The care of premature babies has changed a great deal since the first incubator was introduced in 1880 or the first neonatal intensive care unit (NICU) opened in 1960s. At no other time in history has the future for premature babies been so bright. Between 2004 and 2017 alone, the survival rate of preterm babies in Canada increased by 25% thanks to new and improved practices. But, there are still challenges and risks when infants are born pre-term.
There are about 29,000 preterm babies born in Canada each year.
In Canada, 8% of births are preterm.
TOH delivered 5,931 babies last year.
Between 2004 and 2017, the survival rate of preterm babies increased by 25%.
When is a baby premature?
A typical pregnancy is 40 weeks, and any baby born before 37 weeks is considered premature.

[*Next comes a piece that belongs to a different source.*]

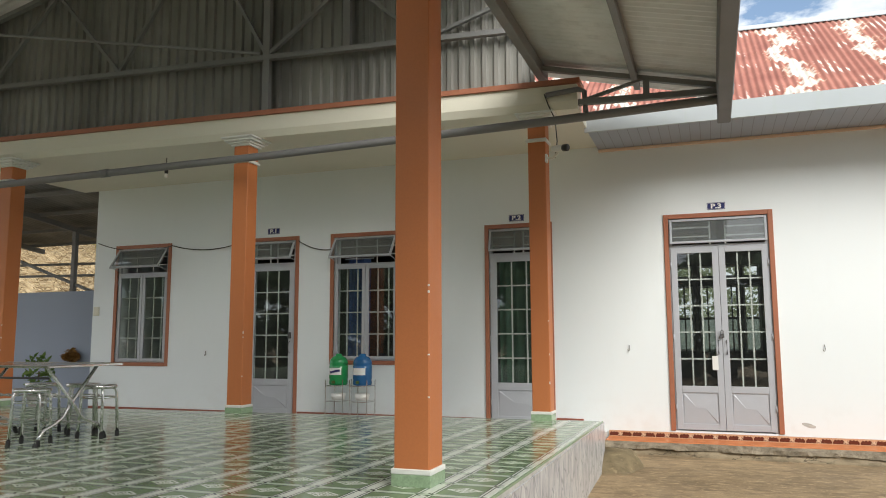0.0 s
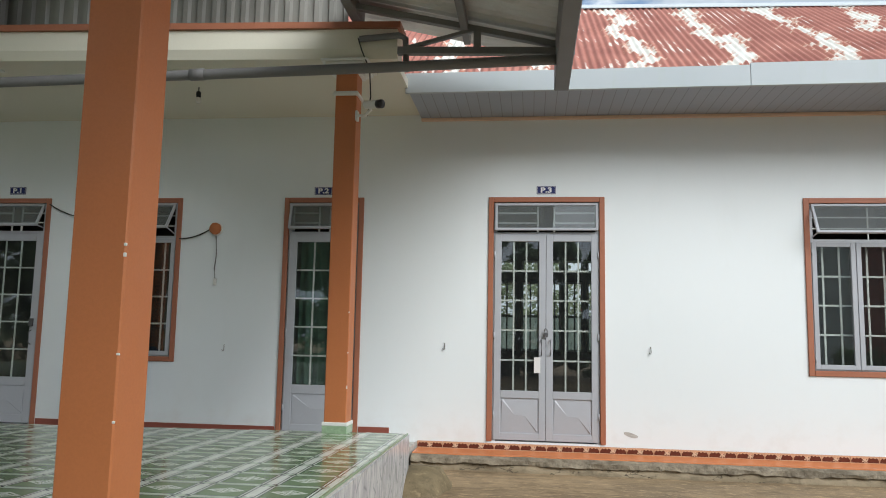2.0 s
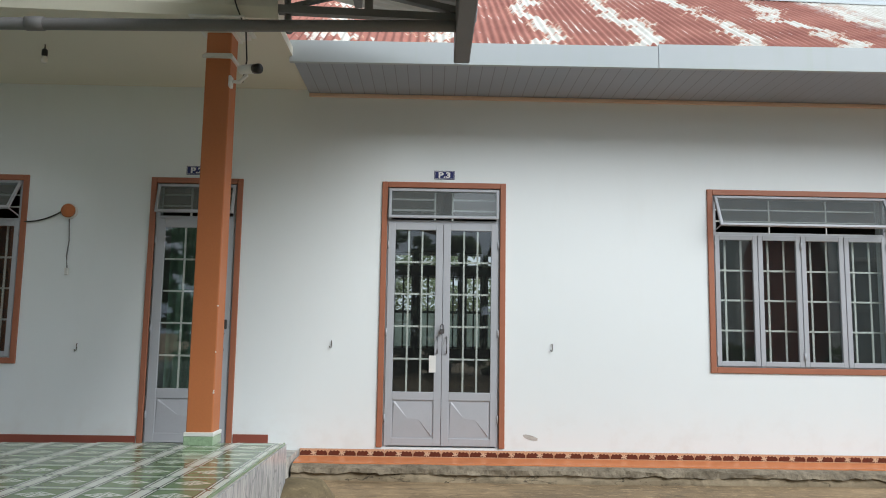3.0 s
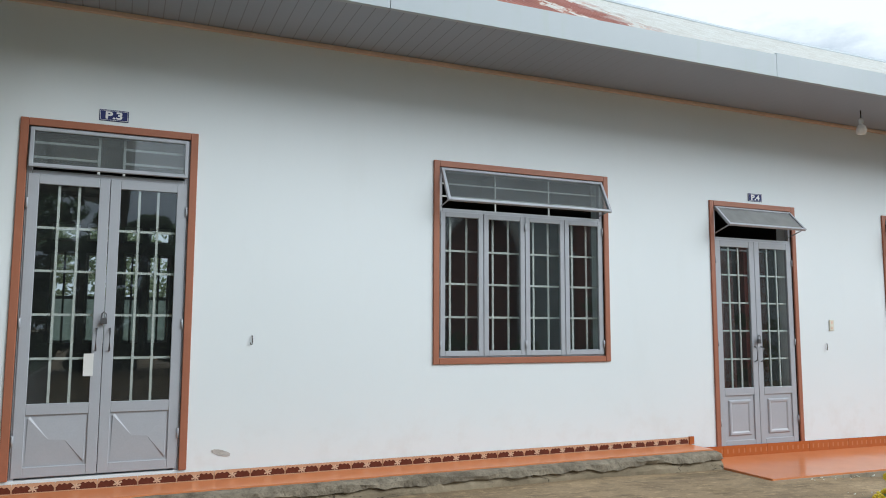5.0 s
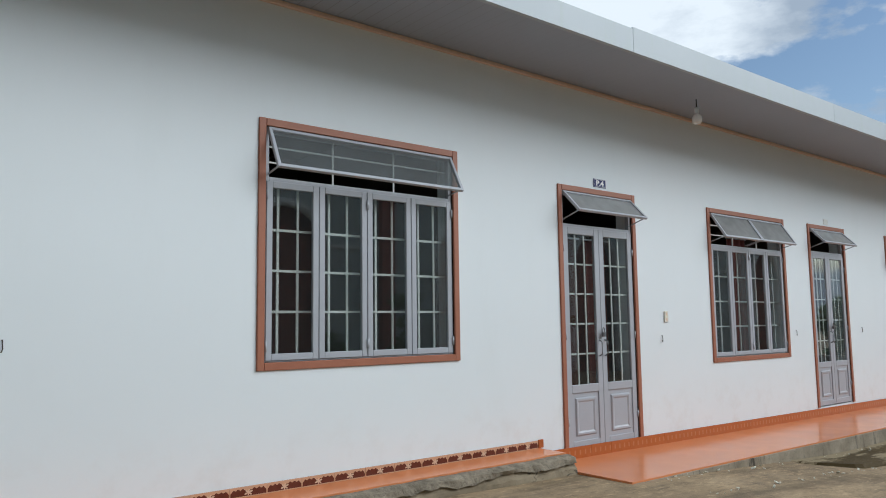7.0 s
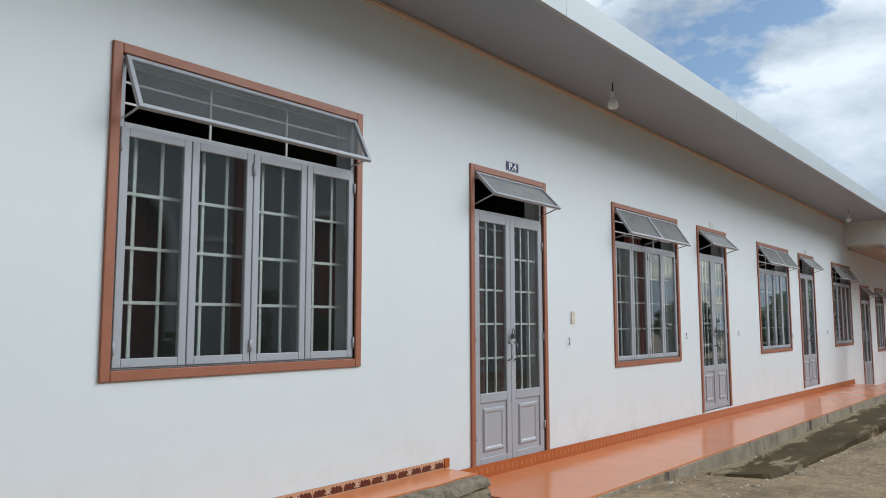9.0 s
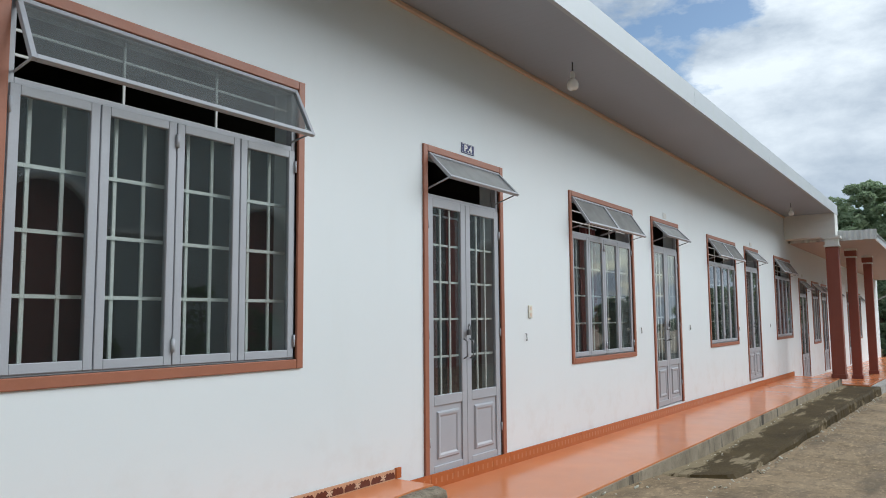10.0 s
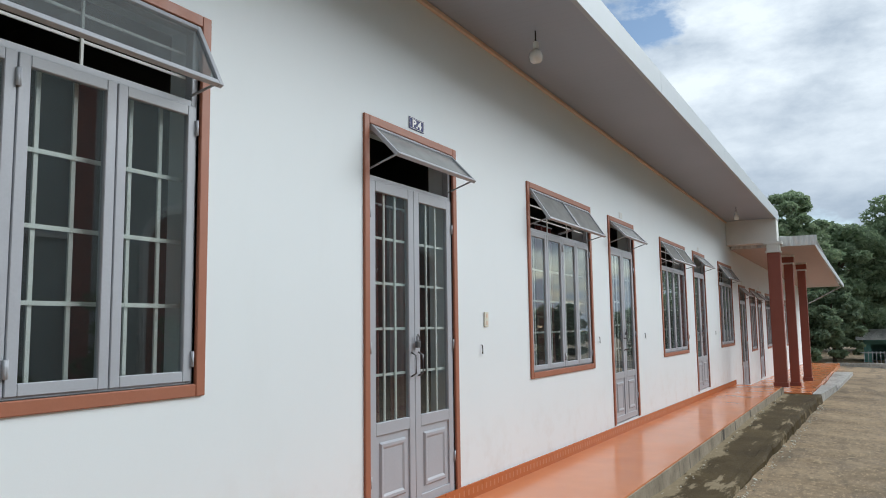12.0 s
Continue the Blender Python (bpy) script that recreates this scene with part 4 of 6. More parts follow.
truss(lambda x: skew(x) - 0.06, "grey painted steel truss against the zinc cladding")
tie = thing("tie_rod", -7, 7, 5.2, "thin grey steel tie rod under the porch roof", "tie rod")
part("rod", tube(bmesh.new(), [(-8.6, 6.55, 5.35), (-5.05, 7.6, 4.98)], 0.018), M_TRUSS, tie)
bm = bmesh.new()
tube(bm, [(-8.9, 7.06, 3.52), (-4.6, 7.28, 3.62), (-1.4, 7.45, 3.735), (0.02, 7.53, 3.80), (0.10, 7.55, 3.805)], 0.043, 14)
pipe = thing("drain_pipe", -4, 7.3, 3.6, "long grey plastic drain pipe across the porch front", "pipe")
part("run", bm, M_PIPE, pipe, smooth=True)
part("elbow", tube(bmesh.new(), [(0.06, 7.54, 3.80), (0.13, 7.555, 3.81), (0.155, 7.56, 3.87), (0.16, 7.565, 3.95)], 0.056, 14), M_PIPE, pipe, smooth=True)
for x, y, z in ((-6.9, 7.16, 3.566), (-2.9, 7.37, 3.682)):
    part("coupling", tube(bmesh.new(), [(x - 0.06, y - 0.003, z - 0.002), (x + 0.06, y + 0.003, z + 0.002)], 0.050, 14), M_PIPE, pipe, smooth=True)
down = thing("waste_pipe", -1.2, 7.78, 4.1, "grey plastic elbow pipe at the beam end", "pipe")
part("run", tube(bmesh.new(), [(-1.62, 7.73, 4.10), (-1.28, 7.74, 4.13), (-1.22, 7.74, 4.10), (-1.21, 7.74, 3.90), (-1.19, 7.70, 3.80)], 0.028, 10), M_PIPE, down, smooth=True)

# ---- lower wing at the far end ----
bm = bmesh.new()
def wing_z(x):
    return -0.06 - 0.021 * (x - 21.5)


rows = []
for i in range(13):
    x = 20.75 + 24.2 * i / 12
    rows.append([bm.verts.new(p) for p in ((x, WY - 0.002, wing_z(x)), (x, 7.92, wing_z(x) - 0.01), (x, 7.90, wing_z(x) - 0.9))])
for p, q in zip(rows, rows[1:]):
    for k in range(2):
        bm.faces.new((p[k], p[k + 1], q[k + 1], q[k]))
bm.faces.new(rows[0])
setting("pavement_wing", bm, M_OFLOOR, "polished orange tiled veranda floor of the wing", "veranda floor")
bm = bmesh.new()
for x0, x1, ya, yb, da, db in ((20.755, 25.3, 7.71, 7.53, 0.025, 0.06), (25.31, 36.0, 7.52, 7.25, 0.14, 0.10)):
    za, zb = wing_z(x0) - da, wing_z(x1) - db
    v = [bm.verts.new(p) for p in ((x0, ya, za - 0.8), (x1, yb, zb - 0.8), (x1, 7.895, zb - 0.8), (x0, 7.895, za - 0.8), (x0, ya, za), (x1, yb, zb), (x1, 7.895, zb), (x0, 7.895, za))]
    for f in ((0, 3, 2, 1), (4, 5, 6, 7), (0, 1, 5, 4), (1, 2, 6, 5), (2, 3, 7, 6), (3, 0, 4, 7)):
        bm.faces.new([v[k] for k in f])
setting("pavement_steps", bm, M_STEP, "pale cement steps beside the veranda", "steps")
setting("trim_crossbeam", boxes((20.45, 20.95, 8.40, WY - 0.002, 3.36, 3.917), (20.45, 20.95, 8.40, 8.62, 3.14, 3.359)), M_WHITE, "white crossbeam at the end of the eaves", "beam")
wing_roof = setting("roof_wing", boxes((20.96, 44.5, 7.66, WY - 0.003, 3.30, 3.33)), M_WINGSOFFIT, "pinkish veranda soffit of the lower wing", "roof")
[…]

In Canada, approximately 8% of all births are premature.
There are three subcategories used to describe how premature babies are:
Infants born before 28 weeks are often called “micro-preemies,” and these account for only 2% of all premature births. Usually, the earlier or smaller the baby is, the more at-risk for health issues they are.
What is BPD?
One of these issues is bronchopulmonary dysplasia — or BPD — which is a chronic lung disease that most often occurs in premature or low-weight babies who have received supplemental oxygen or received mechanical ventilation for long periods.
Dysplasia refers to any abnormal development of cells, and in the case of BPD, these cells are located in the smaller airways and lung alveoli (the small air sacs in the deep lung where oxygen is taken up and waste carbon dioxide exhaled). Damage to these parts of the immature lung makes breathing difficult and can cause issues with lung function.
This abnormal cell development is now known to be a response to damage or trauma of the lungs and airways of babies before or soon after birth. This damage and trauma can be due to administering oxygen, using mechanical ventilation, pneumonia, or infections.
First described in 1967, BPD is the most common complication in extreme prematurity infants, occurring in around 35% of these cases.
How is BPD diagnosed?
A diagnosis of BPD is made using a combination of: identifying characteristic symptoms and risk factors, x-rays, blood tests, and echocardiograms. Some of the signs and symptoms of BPD include: rapid and/or shallow breathing, shortness of breath, chronic coughing, flared nostrils when breathing, bluish skin due to low oxygen, or noises like grunting or wheezing when breathing.
What is the treatment for BPD?
The majority of BPD cases will resolve on their own as the baby grows, although babies with BPD may be at higher risk of asthma, viral pneumonia, or respiratory infections as they grow up. In a few rare cases, there are serious complications including high blood pressure in the lungs, called pulmonary hypertension.
The main treatment for BPD today centres around prevention, developing ventilation technology that causes less damage to infants’ delicate lungs, as well as keeping them on ventilators or supplemental oxygen for as short a period as possible.
One major cause of BPD is that premature infants don’t produce enough surfactant — a substance that reduces the tension of pulmonary fluids in the lungs — and so they may receive surfactant-replacement therapy. Giving the pregnant parent steroid treatment before birth is also shown to help reduce the risk of BPD in preterm infants.
Medications like bronchodilators (to widen the airways), diuretics (to reduce the amount of water in the body), antibiotics (to control infections and pneumonia), and steroids (intermittently, and to reduce inflammation) may be used in babies with BPD.
What is the future of BPD?
There has been an increase in BPD cases over the past few decades, but that is likely due to the increased survival rates of preterm babies in general. Fortunately, there is promising research into BPD happening right here at The Ottawa Hospital. Dr. Bernard Thébaud is leading a clinical trial to test the feasibility and safety of using stem cells to treat premature babies with BPD, and his team is building a “cell atlas” to show how cellular changes happen during the last phases of lung development. These innovations could have real treatment implications for babies with BPD in Ottawa and beyond.
There were 535 admissions to the NICU last year.
of those admissions were preterm.
We currently receive 1,300 admissions a year between our 24-bed Neonatal Intensive Care Unit for extremely premature infants at the General Campus and our 17-bed Special Care Nursery for moderately premature infants at the Civic Campus. Community support for the hospital means their parents — and the babies themselves — are receiving the best care possible, creating tomorrows for our very youngest patients.